— START Provided information —

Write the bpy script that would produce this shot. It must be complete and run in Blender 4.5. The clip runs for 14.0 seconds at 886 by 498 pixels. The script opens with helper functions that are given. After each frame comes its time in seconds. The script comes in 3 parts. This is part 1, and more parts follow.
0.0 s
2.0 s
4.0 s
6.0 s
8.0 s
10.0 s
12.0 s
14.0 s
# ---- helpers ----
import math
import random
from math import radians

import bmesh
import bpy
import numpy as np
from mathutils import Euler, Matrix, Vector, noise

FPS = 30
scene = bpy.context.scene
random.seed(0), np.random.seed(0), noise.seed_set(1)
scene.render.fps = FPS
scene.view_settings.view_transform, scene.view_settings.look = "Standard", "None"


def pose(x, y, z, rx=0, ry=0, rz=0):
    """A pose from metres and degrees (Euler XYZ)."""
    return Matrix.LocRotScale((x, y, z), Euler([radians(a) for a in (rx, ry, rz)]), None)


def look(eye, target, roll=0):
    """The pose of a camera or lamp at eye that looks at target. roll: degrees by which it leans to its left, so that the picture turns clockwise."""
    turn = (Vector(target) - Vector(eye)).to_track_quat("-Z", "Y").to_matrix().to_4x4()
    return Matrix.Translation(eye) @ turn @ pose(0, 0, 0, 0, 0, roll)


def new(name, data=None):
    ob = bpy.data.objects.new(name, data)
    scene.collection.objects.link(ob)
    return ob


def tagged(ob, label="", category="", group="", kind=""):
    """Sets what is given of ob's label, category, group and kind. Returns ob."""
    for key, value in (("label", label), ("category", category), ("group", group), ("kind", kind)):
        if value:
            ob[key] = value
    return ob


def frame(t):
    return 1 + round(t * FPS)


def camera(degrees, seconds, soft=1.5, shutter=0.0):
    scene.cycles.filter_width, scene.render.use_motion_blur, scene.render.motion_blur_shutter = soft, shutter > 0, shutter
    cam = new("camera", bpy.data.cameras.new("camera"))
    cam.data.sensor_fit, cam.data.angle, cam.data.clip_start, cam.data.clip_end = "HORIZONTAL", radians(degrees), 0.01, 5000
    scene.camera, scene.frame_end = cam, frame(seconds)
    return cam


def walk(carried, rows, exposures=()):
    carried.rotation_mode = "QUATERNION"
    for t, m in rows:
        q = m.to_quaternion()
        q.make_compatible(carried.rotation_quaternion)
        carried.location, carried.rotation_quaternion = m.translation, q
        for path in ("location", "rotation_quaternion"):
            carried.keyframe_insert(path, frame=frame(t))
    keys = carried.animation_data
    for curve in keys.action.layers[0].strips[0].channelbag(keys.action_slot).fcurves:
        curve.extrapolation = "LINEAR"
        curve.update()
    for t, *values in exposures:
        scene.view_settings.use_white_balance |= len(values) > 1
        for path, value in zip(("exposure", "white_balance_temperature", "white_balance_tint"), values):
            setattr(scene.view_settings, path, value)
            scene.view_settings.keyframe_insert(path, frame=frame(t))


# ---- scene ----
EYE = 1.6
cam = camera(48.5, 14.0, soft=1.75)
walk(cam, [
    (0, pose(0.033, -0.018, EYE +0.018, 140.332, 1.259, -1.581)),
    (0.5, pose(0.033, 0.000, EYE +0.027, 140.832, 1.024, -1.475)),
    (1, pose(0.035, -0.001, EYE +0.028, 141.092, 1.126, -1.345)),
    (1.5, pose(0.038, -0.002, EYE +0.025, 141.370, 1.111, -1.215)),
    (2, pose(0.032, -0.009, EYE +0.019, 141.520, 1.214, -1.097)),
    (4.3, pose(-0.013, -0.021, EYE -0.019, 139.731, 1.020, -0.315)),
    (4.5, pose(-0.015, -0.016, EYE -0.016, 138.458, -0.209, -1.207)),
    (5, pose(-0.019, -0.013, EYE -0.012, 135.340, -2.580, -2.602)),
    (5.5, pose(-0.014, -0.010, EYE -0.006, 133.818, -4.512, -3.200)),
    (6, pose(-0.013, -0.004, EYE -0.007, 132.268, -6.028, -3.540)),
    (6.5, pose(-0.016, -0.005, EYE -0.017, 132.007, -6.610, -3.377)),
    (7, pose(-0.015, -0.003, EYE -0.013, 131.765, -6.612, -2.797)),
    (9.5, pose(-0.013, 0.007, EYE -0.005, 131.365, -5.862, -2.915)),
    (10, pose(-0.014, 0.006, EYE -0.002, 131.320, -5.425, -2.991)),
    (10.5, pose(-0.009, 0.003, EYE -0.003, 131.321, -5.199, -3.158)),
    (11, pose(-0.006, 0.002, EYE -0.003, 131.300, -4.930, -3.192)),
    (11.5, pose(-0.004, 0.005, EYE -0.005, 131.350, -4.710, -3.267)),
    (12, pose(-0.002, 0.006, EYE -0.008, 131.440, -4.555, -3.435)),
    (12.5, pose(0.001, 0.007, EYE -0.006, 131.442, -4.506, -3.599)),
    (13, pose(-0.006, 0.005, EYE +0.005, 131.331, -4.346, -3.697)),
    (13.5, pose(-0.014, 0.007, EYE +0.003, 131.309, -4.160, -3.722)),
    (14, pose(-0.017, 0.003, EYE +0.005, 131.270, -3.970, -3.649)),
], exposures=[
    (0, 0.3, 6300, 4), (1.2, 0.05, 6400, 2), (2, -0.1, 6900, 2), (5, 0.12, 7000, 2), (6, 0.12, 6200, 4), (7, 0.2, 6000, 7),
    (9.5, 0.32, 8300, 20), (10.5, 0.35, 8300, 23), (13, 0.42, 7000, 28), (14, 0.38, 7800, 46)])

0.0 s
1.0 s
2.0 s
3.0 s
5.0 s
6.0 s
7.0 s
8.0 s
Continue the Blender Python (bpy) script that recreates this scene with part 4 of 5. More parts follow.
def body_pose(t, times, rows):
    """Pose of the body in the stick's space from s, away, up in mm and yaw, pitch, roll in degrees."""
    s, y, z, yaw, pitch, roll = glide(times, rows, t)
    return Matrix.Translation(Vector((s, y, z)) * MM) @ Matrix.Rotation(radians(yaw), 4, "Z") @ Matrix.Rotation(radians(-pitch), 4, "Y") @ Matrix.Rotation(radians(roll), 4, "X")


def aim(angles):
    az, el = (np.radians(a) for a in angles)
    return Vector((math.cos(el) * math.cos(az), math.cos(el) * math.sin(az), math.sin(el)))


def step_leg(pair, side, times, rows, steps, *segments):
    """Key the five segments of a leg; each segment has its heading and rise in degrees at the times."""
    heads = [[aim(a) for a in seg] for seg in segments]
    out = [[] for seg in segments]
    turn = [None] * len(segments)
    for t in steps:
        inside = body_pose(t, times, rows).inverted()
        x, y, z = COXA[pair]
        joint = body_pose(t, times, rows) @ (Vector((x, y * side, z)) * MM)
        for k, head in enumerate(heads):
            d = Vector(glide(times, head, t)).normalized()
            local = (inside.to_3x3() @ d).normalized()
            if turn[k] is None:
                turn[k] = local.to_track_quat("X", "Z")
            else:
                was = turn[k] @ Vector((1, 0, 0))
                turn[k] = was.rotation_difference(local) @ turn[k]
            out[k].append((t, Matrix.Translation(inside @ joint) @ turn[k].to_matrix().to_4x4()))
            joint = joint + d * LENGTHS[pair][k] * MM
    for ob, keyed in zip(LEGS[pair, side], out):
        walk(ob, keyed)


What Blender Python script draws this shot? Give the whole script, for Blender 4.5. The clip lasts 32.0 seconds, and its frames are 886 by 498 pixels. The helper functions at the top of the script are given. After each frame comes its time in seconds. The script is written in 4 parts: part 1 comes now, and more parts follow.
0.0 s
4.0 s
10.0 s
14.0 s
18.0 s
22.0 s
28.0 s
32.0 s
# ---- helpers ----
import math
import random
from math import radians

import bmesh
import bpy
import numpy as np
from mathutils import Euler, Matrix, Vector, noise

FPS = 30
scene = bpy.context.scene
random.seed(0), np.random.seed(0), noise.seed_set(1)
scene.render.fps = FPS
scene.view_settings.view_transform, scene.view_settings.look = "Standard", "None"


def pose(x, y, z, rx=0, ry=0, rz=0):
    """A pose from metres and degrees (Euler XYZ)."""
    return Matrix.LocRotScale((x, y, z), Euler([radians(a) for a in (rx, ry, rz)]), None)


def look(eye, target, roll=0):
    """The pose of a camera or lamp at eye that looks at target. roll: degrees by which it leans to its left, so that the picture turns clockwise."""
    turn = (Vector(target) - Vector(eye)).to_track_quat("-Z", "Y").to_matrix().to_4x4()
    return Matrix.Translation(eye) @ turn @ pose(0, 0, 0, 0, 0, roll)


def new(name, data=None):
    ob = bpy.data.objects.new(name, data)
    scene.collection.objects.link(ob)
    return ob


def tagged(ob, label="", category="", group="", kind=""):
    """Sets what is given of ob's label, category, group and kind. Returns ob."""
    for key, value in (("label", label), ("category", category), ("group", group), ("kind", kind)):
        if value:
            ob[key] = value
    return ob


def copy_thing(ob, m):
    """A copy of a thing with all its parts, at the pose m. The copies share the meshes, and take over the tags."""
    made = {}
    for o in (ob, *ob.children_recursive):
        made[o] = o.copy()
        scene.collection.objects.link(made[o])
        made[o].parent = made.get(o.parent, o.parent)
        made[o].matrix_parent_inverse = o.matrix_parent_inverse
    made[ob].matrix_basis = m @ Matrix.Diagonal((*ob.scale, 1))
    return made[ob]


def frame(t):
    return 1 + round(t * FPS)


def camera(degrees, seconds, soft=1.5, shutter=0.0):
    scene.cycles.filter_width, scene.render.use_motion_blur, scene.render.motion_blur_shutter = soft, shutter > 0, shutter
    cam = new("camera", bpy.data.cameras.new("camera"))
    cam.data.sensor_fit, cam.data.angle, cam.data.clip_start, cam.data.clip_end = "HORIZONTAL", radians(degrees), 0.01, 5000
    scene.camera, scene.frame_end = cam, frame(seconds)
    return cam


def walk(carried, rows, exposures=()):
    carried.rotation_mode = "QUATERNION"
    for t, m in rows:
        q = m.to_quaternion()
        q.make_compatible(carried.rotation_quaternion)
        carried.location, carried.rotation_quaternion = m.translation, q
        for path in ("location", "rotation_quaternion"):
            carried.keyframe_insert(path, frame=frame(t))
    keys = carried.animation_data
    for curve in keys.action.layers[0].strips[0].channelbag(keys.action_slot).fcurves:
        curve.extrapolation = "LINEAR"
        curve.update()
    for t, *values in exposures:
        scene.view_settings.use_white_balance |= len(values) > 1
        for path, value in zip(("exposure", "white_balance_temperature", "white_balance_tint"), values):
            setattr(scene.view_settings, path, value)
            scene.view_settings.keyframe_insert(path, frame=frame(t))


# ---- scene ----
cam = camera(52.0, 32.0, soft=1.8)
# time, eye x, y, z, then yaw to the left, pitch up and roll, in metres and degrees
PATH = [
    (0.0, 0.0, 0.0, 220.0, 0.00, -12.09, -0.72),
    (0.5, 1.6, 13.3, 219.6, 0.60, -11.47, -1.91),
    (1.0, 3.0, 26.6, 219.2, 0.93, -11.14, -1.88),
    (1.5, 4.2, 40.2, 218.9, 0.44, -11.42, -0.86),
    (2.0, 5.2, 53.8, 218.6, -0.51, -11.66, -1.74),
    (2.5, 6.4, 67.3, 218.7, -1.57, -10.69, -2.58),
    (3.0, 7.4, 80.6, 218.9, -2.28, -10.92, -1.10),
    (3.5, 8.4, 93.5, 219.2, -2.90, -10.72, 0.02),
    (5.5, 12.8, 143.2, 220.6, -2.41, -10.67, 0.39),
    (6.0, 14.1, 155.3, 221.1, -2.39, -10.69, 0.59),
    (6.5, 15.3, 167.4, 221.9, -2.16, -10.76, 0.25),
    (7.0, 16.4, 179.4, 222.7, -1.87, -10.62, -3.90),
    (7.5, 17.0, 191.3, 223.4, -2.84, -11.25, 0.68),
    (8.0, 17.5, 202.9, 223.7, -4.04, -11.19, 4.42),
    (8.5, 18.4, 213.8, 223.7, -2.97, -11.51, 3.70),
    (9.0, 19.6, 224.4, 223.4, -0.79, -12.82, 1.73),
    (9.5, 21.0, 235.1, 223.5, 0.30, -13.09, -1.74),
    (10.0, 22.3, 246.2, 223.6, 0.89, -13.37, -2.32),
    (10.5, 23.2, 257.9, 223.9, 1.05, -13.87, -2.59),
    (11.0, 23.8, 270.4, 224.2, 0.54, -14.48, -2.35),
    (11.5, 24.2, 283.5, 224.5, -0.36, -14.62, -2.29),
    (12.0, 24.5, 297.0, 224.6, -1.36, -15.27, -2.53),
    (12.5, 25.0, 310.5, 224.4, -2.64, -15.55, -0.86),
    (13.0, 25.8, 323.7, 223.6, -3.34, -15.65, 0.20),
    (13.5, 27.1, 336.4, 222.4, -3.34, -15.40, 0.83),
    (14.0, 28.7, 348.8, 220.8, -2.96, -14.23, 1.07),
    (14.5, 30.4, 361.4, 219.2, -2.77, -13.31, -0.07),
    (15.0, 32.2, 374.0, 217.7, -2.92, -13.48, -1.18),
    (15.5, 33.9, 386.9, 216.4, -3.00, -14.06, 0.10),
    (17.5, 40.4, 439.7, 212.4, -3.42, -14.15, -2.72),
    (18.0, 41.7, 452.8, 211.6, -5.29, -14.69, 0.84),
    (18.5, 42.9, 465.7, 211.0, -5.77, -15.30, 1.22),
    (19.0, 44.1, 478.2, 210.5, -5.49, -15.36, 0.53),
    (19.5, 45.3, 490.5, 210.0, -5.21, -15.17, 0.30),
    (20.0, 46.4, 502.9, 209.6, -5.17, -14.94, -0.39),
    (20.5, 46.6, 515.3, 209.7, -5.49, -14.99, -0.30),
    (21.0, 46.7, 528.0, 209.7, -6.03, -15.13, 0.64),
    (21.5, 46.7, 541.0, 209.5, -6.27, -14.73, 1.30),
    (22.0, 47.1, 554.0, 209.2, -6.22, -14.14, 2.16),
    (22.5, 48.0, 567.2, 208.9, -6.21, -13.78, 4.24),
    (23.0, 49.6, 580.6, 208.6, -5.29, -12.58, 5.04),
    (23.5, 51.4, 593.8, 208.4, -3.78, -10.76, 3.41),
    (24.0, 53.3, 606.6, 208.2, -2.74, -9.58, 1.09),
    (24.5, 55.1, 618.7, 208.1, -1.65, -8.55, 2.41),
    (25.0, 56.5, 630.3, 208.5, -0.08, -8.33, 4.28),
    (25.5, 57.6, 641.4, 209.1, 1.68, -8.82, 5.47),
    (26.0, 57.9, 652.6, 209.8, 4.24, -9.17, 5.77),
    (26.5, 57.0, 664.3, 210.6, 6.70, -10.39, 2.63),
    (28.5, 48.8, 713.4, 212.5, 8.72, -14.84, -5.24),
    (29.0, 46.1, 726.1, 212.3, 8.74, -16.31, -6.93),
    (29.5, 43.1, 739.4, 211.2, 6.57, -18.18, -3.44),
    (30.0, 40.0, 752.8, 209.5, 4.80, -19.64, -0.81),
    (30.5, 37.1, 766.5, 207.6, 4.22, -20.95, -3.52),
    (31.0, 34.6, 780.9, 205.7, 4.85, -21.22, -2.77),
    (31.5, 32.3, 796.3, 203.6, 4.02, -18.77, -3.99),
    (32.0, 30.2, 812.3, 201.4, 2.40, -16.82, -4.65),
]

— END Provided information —

— To be done —
Extract every line containing the string "functions" from the material.

— Expected answer —
Write the bpy script that would produce this shot. It must be complete and run in Blender 4.5. The clip runs for 14.0 seconds at 886 by 498 pixels. The script opens with helper functions that are given. After each frame comes its time in seconds. The script comes in 3 parts. This is part 1, and more parts follow.
What Blender Python script draws this shot? Give the whole script, for Blender 4.5. The clip lasts 32.0 seconds, and its frames are 886 by 498 pixels. The helper functions at the top of the script are given. After each frame comes its time in seconds. The script is written in 4 parts: part 1 comes now, and more parts follow.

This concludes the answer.